Single by Calvin Harris

from the album I Created Disco
- B-side: "Rock N Roll Attitude"
- Released: 4 June 2007
- Genre: Electro house
- Length: 5:15 (album version); 3:52 (radio edit);
- Label: Fly Eye; Columbia; Sony BMG;
- Songwriter: Calvin Harris
- Producer: Calvin Harris

Calvin Harris singles chronology
| "Acceptable in the 80s" (2007) | "The Girls" (2007) | "Merrymaking at My Place" (2007) |

Music video
- "The Girls" on YouTube

= The Girls (Calvin Harris song) =

2007 single by Calvin Harris

"The Girls" is a song by Scottish musician Calvin Harris.

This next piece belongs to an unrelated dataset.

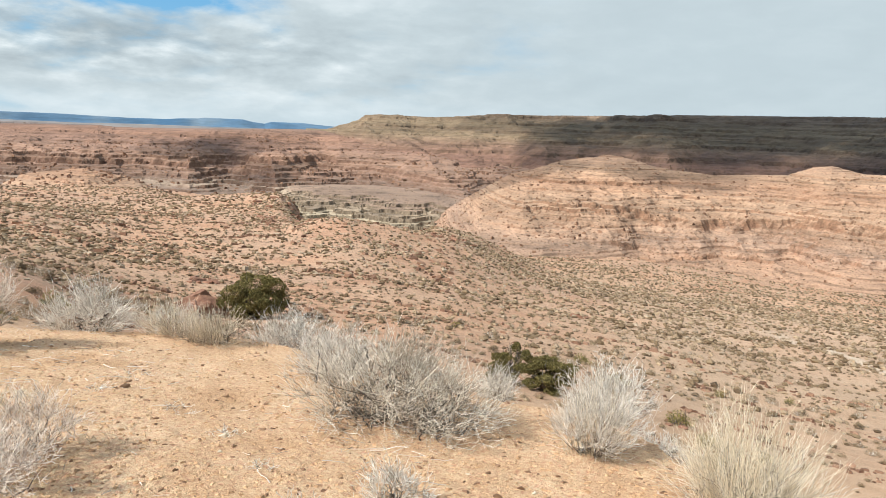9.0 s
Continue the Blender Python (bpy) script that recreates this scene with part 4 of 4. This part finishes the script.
def far_scrub(name, x, y, size, seed, material, label, leaves=12, z=None, core=1.0, leaf=0.13, sides=5):
    """Scrub too far and too many to count: each a lumpy dome with leafy twigs sticking out."""
    g = np.random.default_rng(seed)
    n, m = len(x), sides
    z = land(x, y) if z is None else z
    home = np.stack([x, y, z], -1)[:, None]
    ang = np.arange(m) * 2 * np.pi / m
    rings = ((0.0, 0.42, -0.08), (0.5, 0.46, 0.24))
    body = np.concatenate([np.stack([np.cos(ang + q) * w, np.sin(ang + q) * w, np.full(m, h)], -1) for q, w, h in rings] + [np.array([[0, 0, 0.46]])]) * core
    c = 2 * m + 1
    wide = g.uniform(0.75, 1.3, (n, 1, 3)) * np.array([1, 1, 0.95])
    v = body[None] * g.uniform(0.66, 1.34, (n, c, 1)) * wide * size[:, None, None] + home
    i, j = np.arange(m), np.roll(np.arange(m), -1)
    tri = np.concatenate([np.stack([i, j, j + m], -1), np.stack([i, j + m, i + m], -1), np.stack([i + m, j + m, np.full(m, 2 * m)], -1)])
    f = (tri[None] + np.arange(n)[:, None, None] * c).reshape(-1, 3)
    d = unit(g.normal(0, 1, (n, leaves, 3)))
    d[..., 2] = np.abs(d[..., 2])
    p = d * np.array([0.5, 0.5, 0.46]) * g.uniform(core - 0.2, 1.12, (n, leaves, 1)) * wide * size[:, None, None] + home
    q = leaf_cloud(g, n * leaves, 1.0, 0.3) * np.repeat(size * leaf, leaves)[:, None, None] + p.reshape(-1, 1, 3)
    me = bpy.data.meshes.new(name)
    fill_mesh(me, np.concatenate([v.reshape(-1, 3), q.reshape(-1, 3)]), np.concatenate([f, n * c + np.arange(n * leaves * 3).reshape(-1, 3)]))
    me.materials.append(material)
    return tagged(new(name, me), label, "scrub", kind="stuff")


def strew(wall_name, n, seed, a0=-90, a1=90, r0=0, r1=9999):
    """Random places on a wall's surface."""
    x, y, z = (v.ravel() for v in WALLS[wall_name])
    az, r = np.degrees(np.arctan2(x, y)), np.hypot(x, y)
    ok = np.flatnonzero((az > a0) & (az < a1) & (r > r0) & (r < r1))
    pick = np.random.default_rng(seed).choice(ok, n)
    return x[pick], y[pick], z[pick]


for k, (mt, lab, share) in enumerate([(SCRUB_TAN, "tan-grey scrub scattered over the plain", 1.0), (SCRUB_BROWN, "brown-green scrub dotted over the plain", 1.1), (SCRUB_PALE, "pale dry scrub over the plain", 0.35)]):
    for j, (cnt, r0, r1, a0, lo, hi, leaves, core, leaf) in enumerate([(450, 19, 46, -14, 0.22, 0.65, 150, 0.6, 0.07), (2900, 44, 110, -38, 0.36, 0.95, 44, 0.76, 0.09), (7500, 90, 250, -14, 0.5, 1.15, 8, 0.95, 0.10), (9000, 200, 430, -10, 0.6, 1.5, 2, 1, 0.10), (4000, 160, 335, 36, 0.55, 1.2, 4, 1, 0.10), (9000, 40, 240, -14, 0.16, 0.42, 2, 1, 0.1)]):
        x, y = spots(int(cnt * share), r0, r1, a0, 76, 100 + k + 10 * j, 1.6)
        far_scrub("plain_scrub", x, y, lo * (hi / lo) ** np.random.default_rng(k).uniform(0, 1, len(x)) ** 1.3, 200 + k + 10 * j, mt, lab, leaves, None, core, leaf)

for az, r, k, s in [(67.5, 8.2, 2, 0.8), (70.2, 8.6, 0, 0.8), (72.5, 7.6, 2, 0.9), (65.5, 10.5, 0, 0.9), (58.6, 7.2, 2, 0.7), (56.2, 7.6, 4, 0.8), (69.5, 12, 1, 0.9), (63.5, 8.3, 4, 0.9), (73, 11, 0, 1.0)]:
    px, py = at(az, r)
    copy_thing(KINDS[k], Matrix.Translation((px, py, float(land(np.array([px]), np.array([py]))[0]) - 0.03)) @ Matrix.Scale(s, 4))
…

It was released as the second single from his debut studio album, I Created Disco (2007), on 4 June 2007. "The Girls" was Harris' highest charting single on the UK Singles Chart, reaching number three on 10 June 2007. The demo version leaked on file sharing in April 2006 before I Created Disco was released after being featured on Pete Tong's Essential Selection. The song has been covered by electropop outfit Dragonette, who changed the main lyric to "The Boys".

==Music video==
The video features a group of women in brightly coloured wigs and underwear performing a dance routine around Harris.

==Track listings==

UK 12-inch single (FLYEYE 006)
| No. | Title | Length |
|---|---|---|
| 1. | "The Girls" (album version) | 5:15 |
| 2. | "Rock N Roll Attitude" | 3:19 |
| 3. | "The Girls" (Micky Slim's Bomb Squad mix) | 7:09 |

UK 12-inch single (Groove Armada remixes) (FLYEYE 009)
| No. | Title | Length |
|---|---|---|
| 1. | "The Girls" (Groove Armada remix) | 8:04 |
| 2. | "The Girls" (Groove Armada dub) | 7:47 |

Australian maxi-CD single (FLYEYE 005)
| No. | Title | Length |
|---|---|---|
| 1. | "The Girls" (radio edit) | 3:52 |
| 2. | "Rock N Roll Attitude" | 3:19 |
| 3. | "The Girls" (Groove Armada remix) | 8:04 |
| 4. | "The Girls" (Micky Slim's Bomb Squad mix) | 7:09 |

Digital download EP
| No. | Title | Length |
|---|---|---|
| 1. | "The Girls" | 5:18 |
| 2. | "The Girls" (Groove Armada remix) | 8:05 |
| 3. | "The Girls" (Micky Slim's Bomb Squad mix) | 7:11 |
| 4. | "The Girls" (Groove Armada dub) | 7:48 |

==Charts==

===Weekly charts===

| Chart (2007) | Peak position |
|---|---|
| Australia (ARIA) | 33 |
| Europe (Eurochart Hot 100) | 11 |
| Euro Digital Tracks (Billboard) Radio edit | 4 |
| Ireland (IRMA) | 23 |
| Scottish Singles Sales (Official Charts) | 4 |
| UK Singles (Official Charts) | 3 |
| UK Dance (Official Charts) | 1 |

===Year-end charts===

| Chart (2007) | Position |
|---|---|
| UK Singles (OCC) | 84 |

==Certifications==

| Region | Certification | Certified units/sales |
| Australia (ARIA) | Gold | 35,000^{‡} |
| United Kingdom (BPI) | Silver | 200,000^{‡} |
^{‡} Sales+streaming figures based on certification alone.

==Release history==

| Region | Date | Format(s) | Label(s) | Ref. |
|---|---|---|---|---|
| United Kingdom | 4 June 2007 | —N/a | Fly Eye; Columbia; Sony BMG; | ^{[citation needed]} |
| Australia | 6 August 2007 | CD | Fly Eye; Columbia; Red Label; Sony BMG; |  |

==In popular culture==
"The Girls" has often been associated with the fictional characters Ronnie and Roxy Mitchell from the BBC soap opera EastEnders. When they were introduced in 2007, a trailer announcing their arrival featured the song which showed Roxy dancing wildly and Ronnie spraying the residents with a soda syphon as some cheer them on whilst others look dismayed with the tagline "The Square – Under New Management". The song featured in a 2013 episode of show which showed Roxy dancing to the song whilst drunk before falling off a table. "The Girls" was finally featured in the pair's final episode in 2017 at Ronnie's wedding where the arrival trailer is recreated as Ronnie and Roxy both spray the wedding attendees with soda syphons.